1. A platform for zebrafish phenotyping comprising:

a user;

image and video data containing images and videos containing at least one zebrafish and elements pertaining to the zebrafish;

a first set of machine learning models used to predict zebrafish phenotypes based on the image and video data;

a second set of machine learning models used to automatically detect and highlight the elements pertaining to the zebrafish in one of the images and videos containing zebrafish.

2. The platform of claim 1, further comprising trained machine learning models used to provide relationship data between phenotypes and genetic data.

3. The platform of claim 1, wherein the trained machine learning models are used to predict zebrafish phenotypes.

4. The platform of claim 1, wherein the detected elements pertain to at least one of organs, organ systems, tissues, whole organisms, and other biological elements.

5. The platform of claim 1, wherein the at least one of images and videos contains more than one zebrafish.

6. The platform of claim 5, wherein the elements are detected in each zebrafish in the one of images and videos.

7. The platform of claim 1, wherein the detected elements pertain to an abnormal phenotype

8. The platform of claim 7, wherein the abnormal phenotype is one of an enlarged heart, loss of sight, disrupted blood flow, and loss of an organ.

9. The platform of claim 1, wherein the user is one of a researcher, scientist, engineer, investor, and developer.

10. The platform of claim 1, wherein at least one of the first set and second set of machine learning models trained using training data.

11. The platform of claim 10, wherein the training data includes images and videos containing zebrafish and labeled elements pertaining to the zebrafish.

12. The platform of claim 11, wherein the labeled elements pertain to at least one of organs, organ systems, tissues, whole organisms, and other biological elements.

13. The platform of claim 1, wherein the first set of machine learning models and the second set of machine learning models pertain to the same machine learning models.

14. The platform of claim 1, wherein the first set of machine learning models and the second set of machine learning models pertain to different machine learning models.

15. The platform of claim 1, wherein the zebrafish in the images and videos are aligned in a specific orientation.

16. The platform of claim 15, wherein the specific orientation is one of a lateral view, frontal view, ventral view, and dorsal view.

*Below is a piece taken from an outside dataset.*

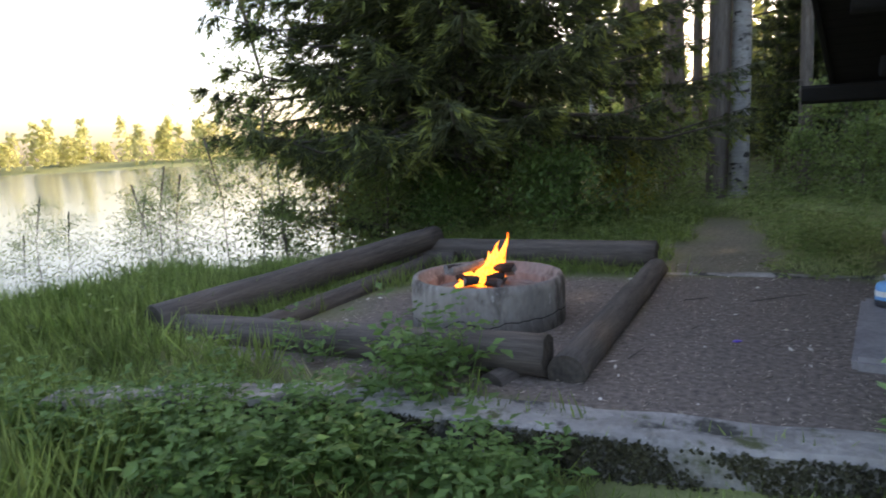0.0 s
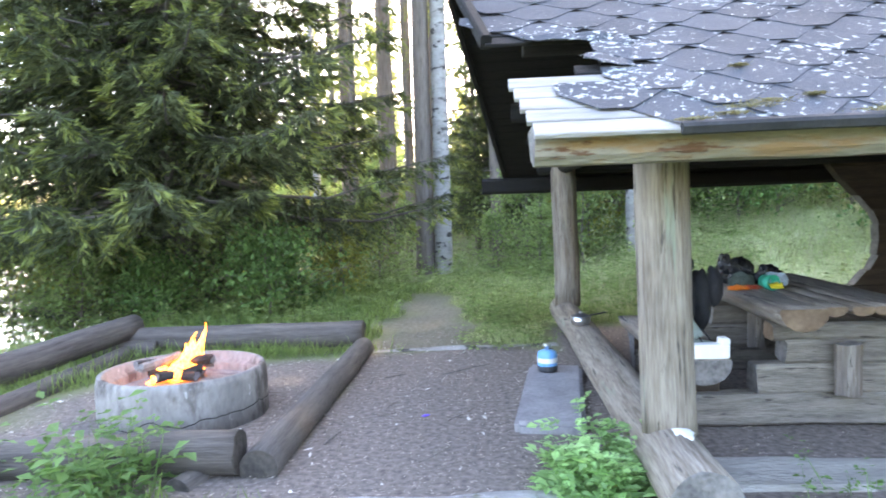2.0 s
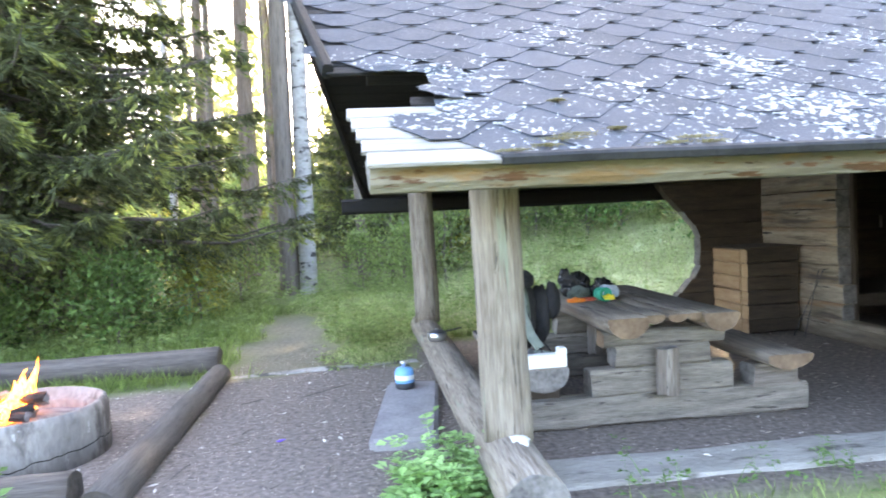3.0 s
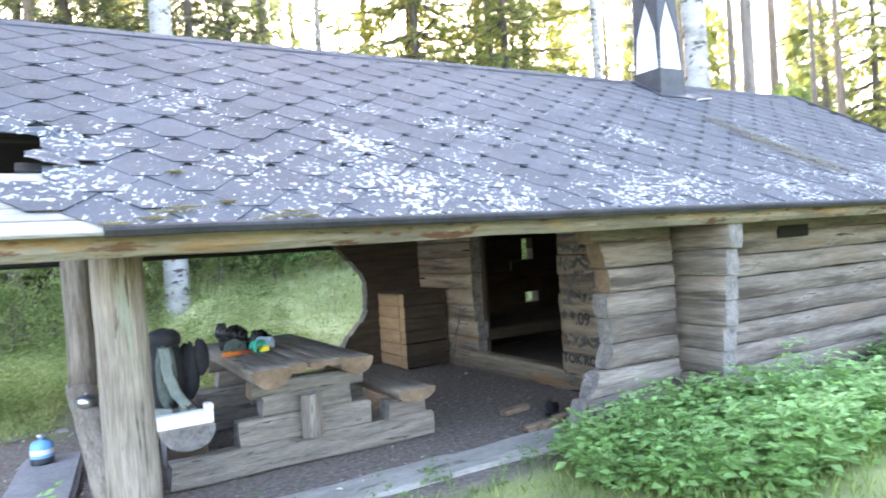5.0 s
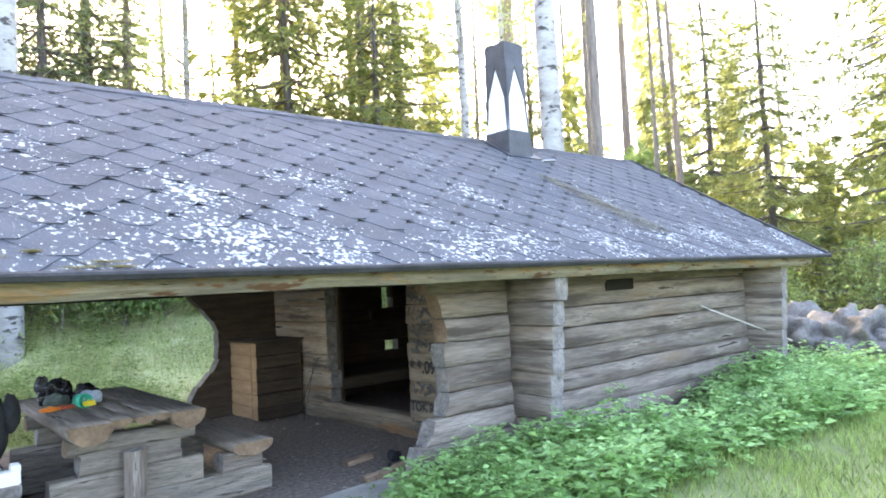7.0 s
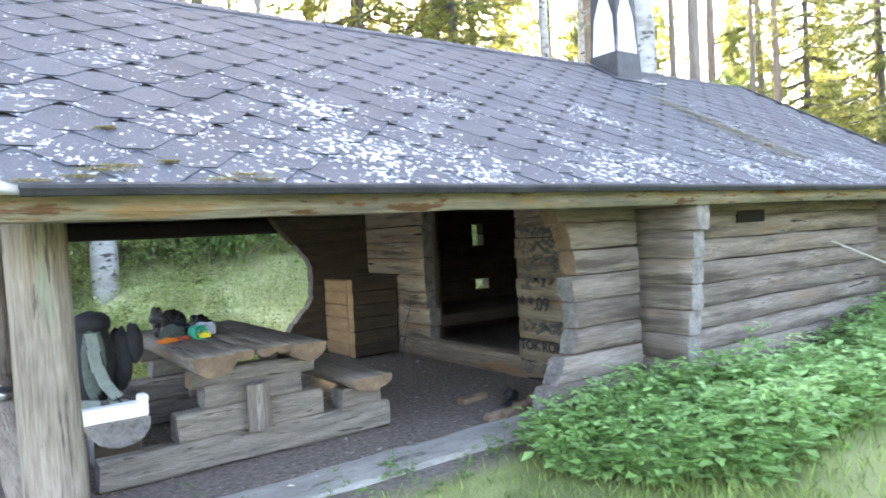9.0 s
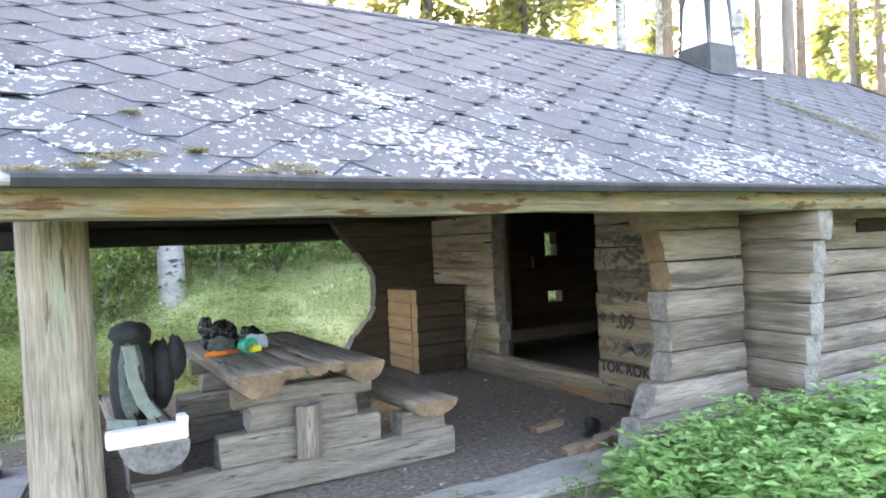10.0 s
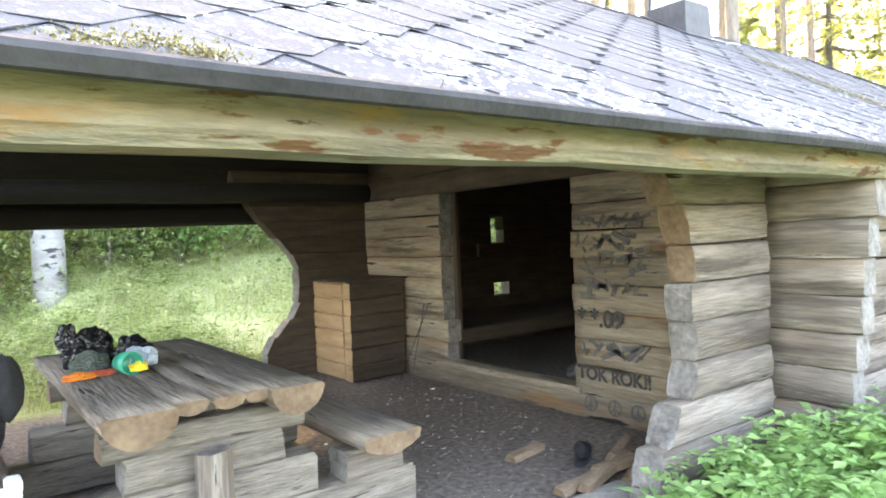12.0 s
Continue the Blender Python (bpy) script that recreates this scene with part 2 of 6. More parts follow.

17. A method for zebrafish phenotyping comprising:

a platform comprising; a user; image and video data containing at least one of images and videos containing at least one zebrafish; trained machine learning models used to predict zebrafish phenotypes based on the image and video data; trained machine learning models used to detect elements in one of the images and videos containing zebrafish;

using the platform to determine the phenotypes of zebrafish based on the image and video data in the platform.